──────── Recorded information

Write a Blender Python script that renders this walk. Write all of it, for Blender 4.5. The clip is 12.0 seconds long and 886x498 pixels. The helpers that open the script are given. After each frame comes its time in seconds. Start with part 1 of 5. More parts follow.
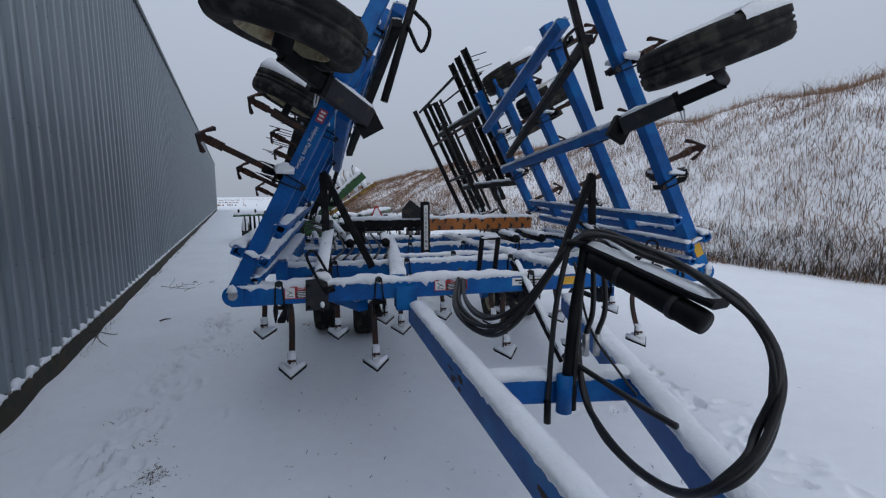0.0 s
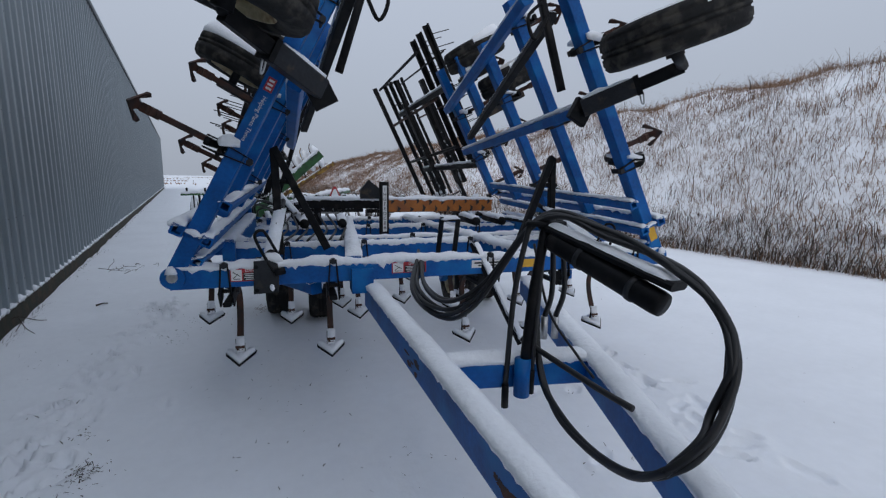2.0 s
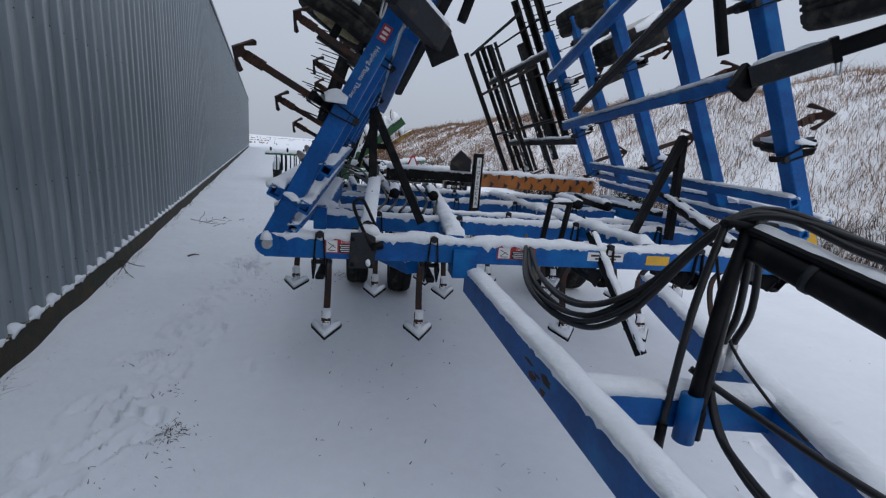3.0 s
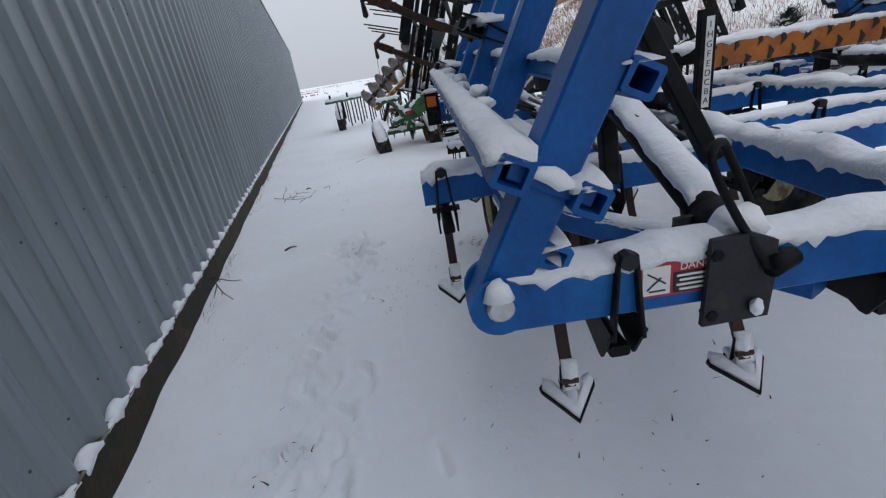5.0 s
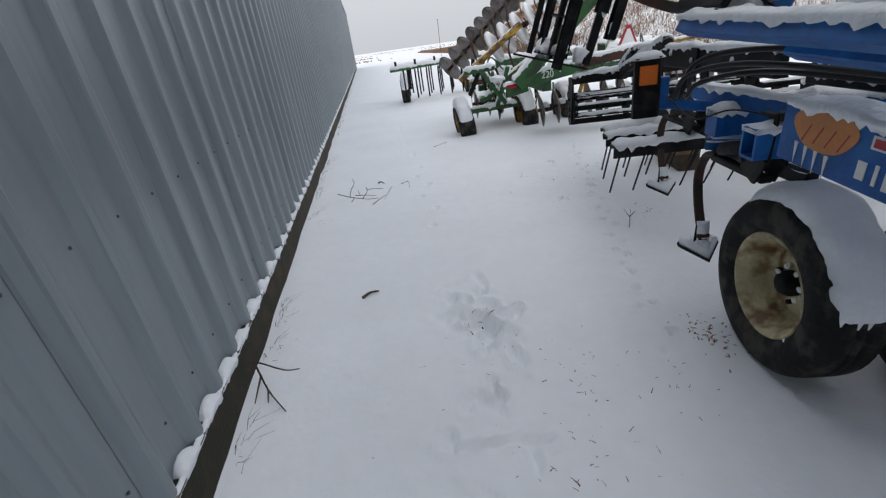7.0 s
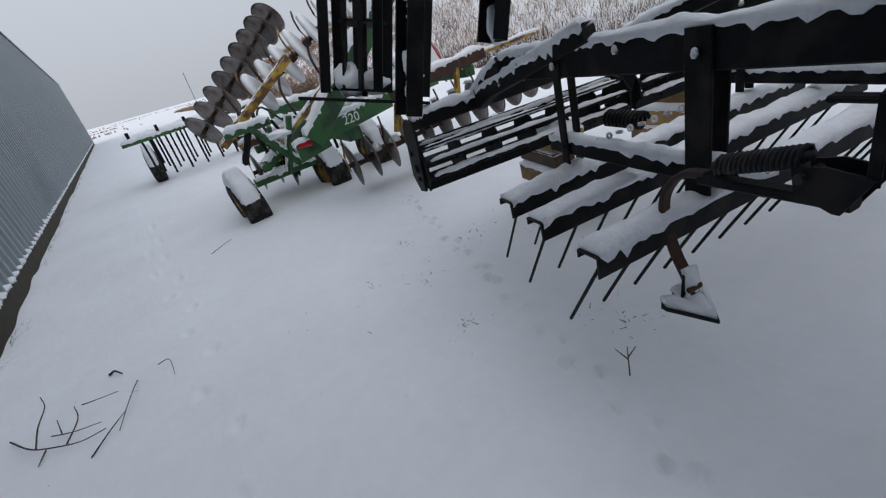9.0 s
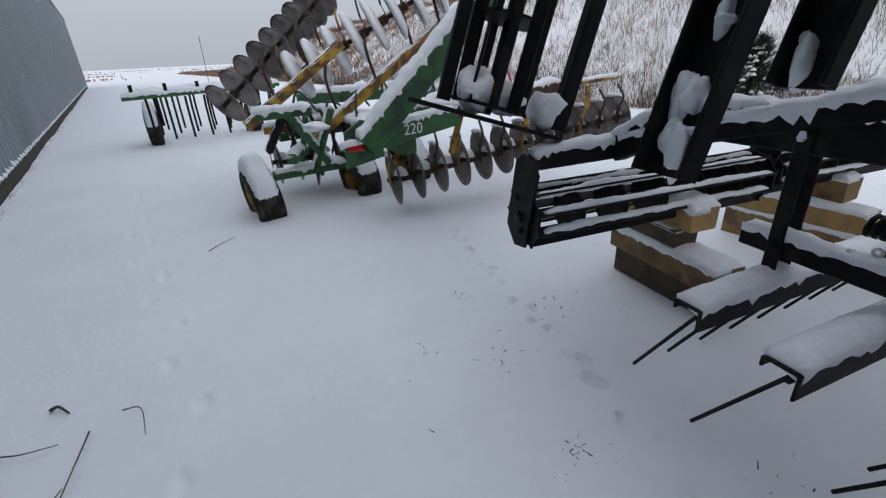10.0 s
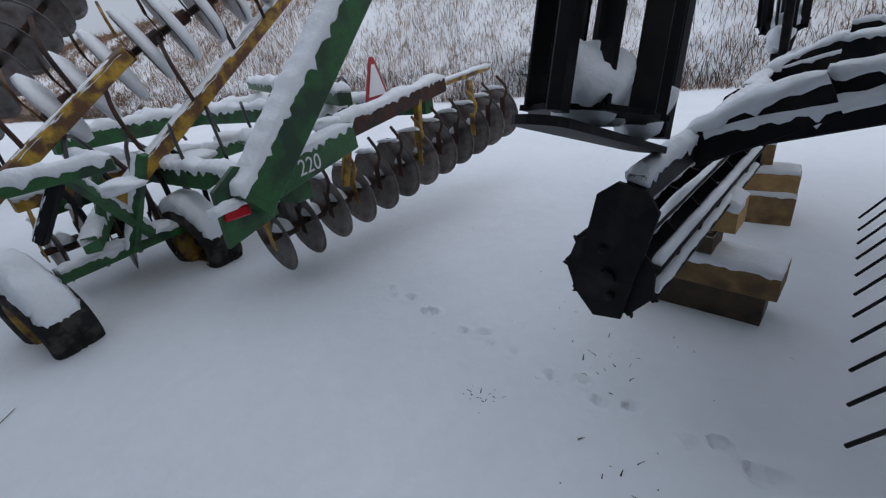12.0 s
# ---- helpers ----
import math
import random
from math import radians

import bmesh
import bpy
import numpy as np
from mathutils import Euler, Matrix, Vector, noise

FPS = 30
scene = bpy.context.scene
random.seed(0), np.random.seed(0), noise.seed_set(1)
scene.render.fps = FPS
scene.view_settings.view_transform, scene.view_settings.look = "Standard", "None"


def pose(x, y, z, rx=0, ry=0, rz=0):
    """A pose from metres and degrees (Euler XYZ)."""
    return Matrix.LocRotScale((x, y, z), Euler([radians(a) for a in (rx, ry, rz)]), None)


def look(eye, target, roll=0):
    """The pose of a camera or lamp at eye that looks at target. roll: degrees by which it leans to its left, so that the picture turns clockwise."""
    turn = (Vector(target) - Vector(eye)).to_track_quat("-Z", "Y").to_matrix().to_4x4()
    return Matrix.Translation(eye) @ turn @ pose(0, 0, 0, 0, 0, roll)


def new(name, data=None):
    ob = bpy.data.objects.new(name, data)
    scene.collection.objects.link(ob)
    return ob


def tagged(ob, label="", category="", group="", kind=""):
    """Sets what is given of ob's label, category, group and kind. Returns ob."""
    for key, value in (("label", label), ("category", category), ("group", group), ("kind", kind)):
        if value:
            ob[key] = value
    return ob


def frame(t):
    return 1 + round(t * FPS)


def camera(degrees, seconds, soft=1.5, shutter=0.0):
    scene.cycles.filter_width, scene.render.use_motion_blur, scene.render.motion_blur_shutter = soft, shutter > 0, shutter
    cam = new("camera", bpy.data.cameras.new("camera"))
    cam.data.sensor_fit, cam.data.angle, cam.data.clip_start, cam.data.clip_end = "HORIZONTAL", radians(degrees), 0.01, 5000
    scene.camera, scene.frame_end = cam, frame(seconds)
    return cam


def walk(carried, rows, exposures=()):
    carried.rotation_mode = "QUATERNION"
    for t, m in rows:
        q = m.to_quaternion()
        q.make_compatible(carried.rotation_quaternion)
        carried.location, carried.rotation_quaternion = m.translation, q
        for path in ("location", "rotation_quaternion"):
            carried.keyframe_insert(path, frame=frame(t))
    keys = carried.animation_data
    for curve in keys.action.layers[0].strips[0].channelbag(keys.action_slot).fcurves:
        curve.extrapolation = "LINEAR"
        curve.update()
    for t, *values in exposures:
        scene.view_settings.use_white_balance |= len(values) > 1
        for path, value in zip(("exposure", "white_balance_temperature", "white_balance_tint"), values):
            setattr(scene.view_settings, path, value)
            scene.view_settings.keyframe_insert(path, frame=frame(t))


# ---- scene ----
cam = camera(90.6, 12.0, soft=1.25)
PATH = [
    (0, (0.62, 1.334, 1.684), (1.481, 3.123, 1.443), -0.3),
    (0.5, (0.658, 1.366, 1.666), (1.555, 3.133, 1.396), -0.1),
    (1, (0.675, 1.39, 1.661), (1.646, 3.114, 1.368), 0.7),
    (1.5, (0.677, 1.397, 1.661), (1.665, 3.109, 1.36), 0.9),
    (2, (0.675, 1.403, 1.659), (1.688, 3.099, 1.344), 0.9),
    (2.5, (0.65, 1.505, 1.631), (1.514, 3.262, 1.225), 0.8),
    (3, (0.581, 1.852, 1.636), (1.339, 3.649, 1.193), 4.6),
    (3.2, (0.595, 1.975, 1.6), (1.284, 3.783, 1.094), 3.6),
    (4.8, (0.333, 3.338, 1.561), (0.81, 5.131, 0.814), -4.0),
    (5, (0.328, 3.587, 1.552), (0.728, 5.392, 0.789), -9.4),
    (5.5, (0.133, 4.206, 1.544), (0.368, 6.046, 0.798), -7.0),
    (5.6, (0.065, 4.323, 1.561), (0.352, 6.144, 0.785), -5.1),
    (6, (-0.035, 4.575, 1.575), (0.427, 6.355, 0.789), -2.8),
    (6.5, (0.05, 5.023, 1.522), (0.606, 6.732, 0.644), -12.7),
    (7, (-0.025, 5.524, 1.549), (0.171, 7.326, 0.703), -8.2),
    (7.5, (0.013, 6.033, 1.566), (0.445, 7.77, 0.674), -7.8),
    (7.7, (0.118, 6.221, 1.538), (0.652, 7.96, 0.707), -12.0),
    (9.3, (0.646, 8.01, 1.486), (1.597, 9.525, 0.592), -14.8),
    (9.5, (0.665, 8.189, 1.539), (1.593, 9.683, 0.586), -12.7),
    (10, (0.52, 8.678, 1.512), (1.561, 10.179, 0.697), -2.8),
    (10.5, (0.541, 9.071, 1.511), (1.779, 10.401, 0.676), -6.8),
    (11, (0.63, 9.437, 1.522), (1.843, 10.69, 0.542), -8.1),
    (11.5, (0.525, 9.805, 1.529), (1.917, 10.936, 0.644), -0.9),
    (12, (0.711, 10.039, 1.496), (2.269, 10.953, 0.638), -7.2),
]
LIGHTEN = [(0, -0.3, 6140, 11), (2.5, -0.24, 6210, 11), (3.2, -0.06, 6300, 11), (4.8, 0.12, 6550, 11), (5.5, 0.40, 6750, 11), (6.5, 0.42, 6940, 11), (7.7, 0.32, 6890, 11), (9.3, 0.05, 6580, 11), (10.5, 0.03, 6460, 11), (12, -0.2, 6250, 11)]
walk(cam, [(t, look(eye, target, roll)) for t, eye, target, roll in PATH], LIGHTEN)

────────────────

**Exercise aim**
The data should be printed again unchanged; leave its pictures out.

**Answer to the problem**
Write a Blender Python script that renders this walk. Write all of it, for Blender 4.5. The clip is 12.0 seconds long and 886x498 pixels. The helpers that open the script are given. After each frame comes its time in seconds. Start with part 1 of 5. More parts follow.
0.0 s
2.0 s
3.0 s
5.0 s
7.0 s
9.0 s
10.0 s
12.0 s
# ---- helpers ----
import math
import random
from math import radians

import bmesh
import bpy
import numpy as np
from mathutils import Euler, Matrix, Vector, noise

FPS = 30
scene = bpy.context.scene
random.seed(0), np.random.seed(0), noise.seed_set(1)
scene.render.fps = FPS
scene.view_settings.view_transform, scene.view_settings.look = "Standard", "None"


def pose(x, y, z, rx=0, ry=0, rz=0):
    """A pose from metres and degrees (Euler XYZ)."""
    return Matrix.LocRotScale((x, y, z), Euler([radians(a) for a in (rx, ry, rz)]), None)


def look(eye, target, roll=0):
    """The pose of a camera or lamp at eye that looks at target. roll: degrees by which it leans to its left, so that the picture turns clockwise."""
    turn = (Vector(target) - Vector(eye)).to_track_quat("-Z", "Y").to_matrix().to_4x4()
    return Matrix.Translation(eye) @ turn @ pose(0, 0, 0, 0, 0, roll)


def new(name, data=None):
    ob = bpy.data.objects.new(name, data)
    scene.collection.objects.link(ob)
    return ob


def tagged(ob, label="", category="", group="", kind=""):
    """Sets what is given of ob's label, category, group and kind. Returns ob."""
    for key, value in (("label", label), ("category", category), ("group", group), ("kind", kind)):
        if value:
            ob[key] = value
    return ob


def frame(t):
    return 1 + round(t * FPS)


def camera(degrees, seconds, soft=1.5, shutter=0.0):
    scene.cycles.filter_width, scene.render.use_motion_blur, scene.render.motion_blur_shutter = soft, shutter > 0, shutter
    cam = new("camera", bpy.data.cameras.new("camera"))
    cam.data.sensor_fit, cam.data.angle, cam.data.clip_start, cam.data.clip_end = "HORIZONTAL", radians(degrees), 0.01, 5000
    scene.camera, scene.frame_end = cam, frame(seconds)
    return cam


def walk(carried, rows, exposures=()):
    carried.rotation_mode = "QUATERNION"
    for t, m in rows:
        q = m.to_quaternion()
        q.make_compatible(carried.rotation_quaternion)
        carried.location, carried.rotation_quaternion = m.translation, q
        for path in ("location", "rotation_quaternion"):
            carried.keyframe_insert(path, frame=frame(t))
    keys = carried.animation_data
    for curve in keys.action.layers[0].strips[0].channelbag(keys.action_slot).fcurves:
        curve.extrapolation = "LINEAR"
        curve.update()
    for t, *values in exposures:
        scene.view_settings.use_white_balance |= len(values) > 1
        for path, value in zip(("exposure", "white_balance_temperature", "white_balance_tint"), values):
            setattr(scene.view_settings, path, value)
            scene.view_settings.keyframe_insert(path, frame=frame(t))


# ---- scene ----
cam = camera(90.6, 12.0, soft=1.25)
PATH = [
    (0, (0.62, 1.334, 1.684), (1.481, 3.123, 1.443), -0.3),
    (0.5, (0.658, 1.366, 1.666), (1.555, 3.133, 1.396), -0.1),
    (1, (0.675, 1.39, 1.661), (1.646, 3.114, 1.368), 0.7),
    (1.5, (0.677, 1.397, 1.661), (1.665, 3.109, 1.36), 0.9),
    (2, (0.675, 1.403, 1.659), (1.688, 3.099, 1.344), 0.9),
    (2.5, (0.65, 1.505, 1.631), (1.514, 3.262, 1.225), 0.8),
    (3, (0.581, 1.852, 1.636), (1.339, 3.649, 1.193), 4.6),
    (3.2, (0.595, 1.975, 1.6), (1.284, 3.783, 1.094), 3.6),
    (4.8, (0.333, 3.338, 1.561), (0.81, 5.131, 0.814), -4.0),
    (5, (0.328, 3.587, 1.552), (0.728, 5.392, 0.789), -9.4),
    (5.5, (0.133, 4.206, 1.544), (0.368, 6.046, 0.798), -7.0),
    (5.6, (0.065, 4.323, 1.561), (0.352, 6.144, 0.785), -5.1),
    (6, (-0.035, 4.575, 1.575), (0.427, 6.355, 0.789), -2.8),
    (6.5, (0.05, 5.023, 1.522), (0.606, 6.732, 0.644), -12.7),
    (7, (-0.025, 5.524, 1.549), (0.171, 7.326, 0.703), -8.2),
    (7.5, (0.013, 6.033, 1.566), (0.445, 7.77, 0.674), -7.8),
    (7.7, (0.118, 6.221, 1.538), (0.652, 7.96, 0.707), -12.0),
    (9.3, (0.646, 8.01, 1.486), (1.597, 9.525, 0.592), -14.8),
    (9.5, (0.665, 8.189, 1.539), (1.593, 9.683, 0.586), -12.7),
    (10, (0.52, 8.678, 1.512), (1.561, 10.179, 0.697), -2.8),
    (10.5, (0.541, 9.071, 1.511), (1.779, 10.401, 0.676), -6.8),
    (11, (0.63, 9.437, 1.522), (1.843, 10.69, 0.542), -8.1),
    (11.5, (0.525, 9.805, 1.529), (1.917, 10.936, 0.644), -0.9),
    (12, (0.711, 10.039, 1.496), (2.269, 10.953, 0.638), -7.2),
]
LIGHTEN = [(0, -0.3, 6140, 11), (2.5, -0.24, 6210, 11), (3.2, -0.06, 6300, 11), (4.8, 0.12, 6550, 11), (5.5, 0.40, 6750, 11), (6.5, 0.42, 6940, 11), (7.7, 0.32, 6890, 11), (9.3, 0.05, 6580, 11), (10.5, 0.03, 6460, 11), (12, -0.2, 6250, 11)]
walk(cam, [(t, look(eye, target, roll)) for t, eye, target, roll in PATH], LIGHTEN)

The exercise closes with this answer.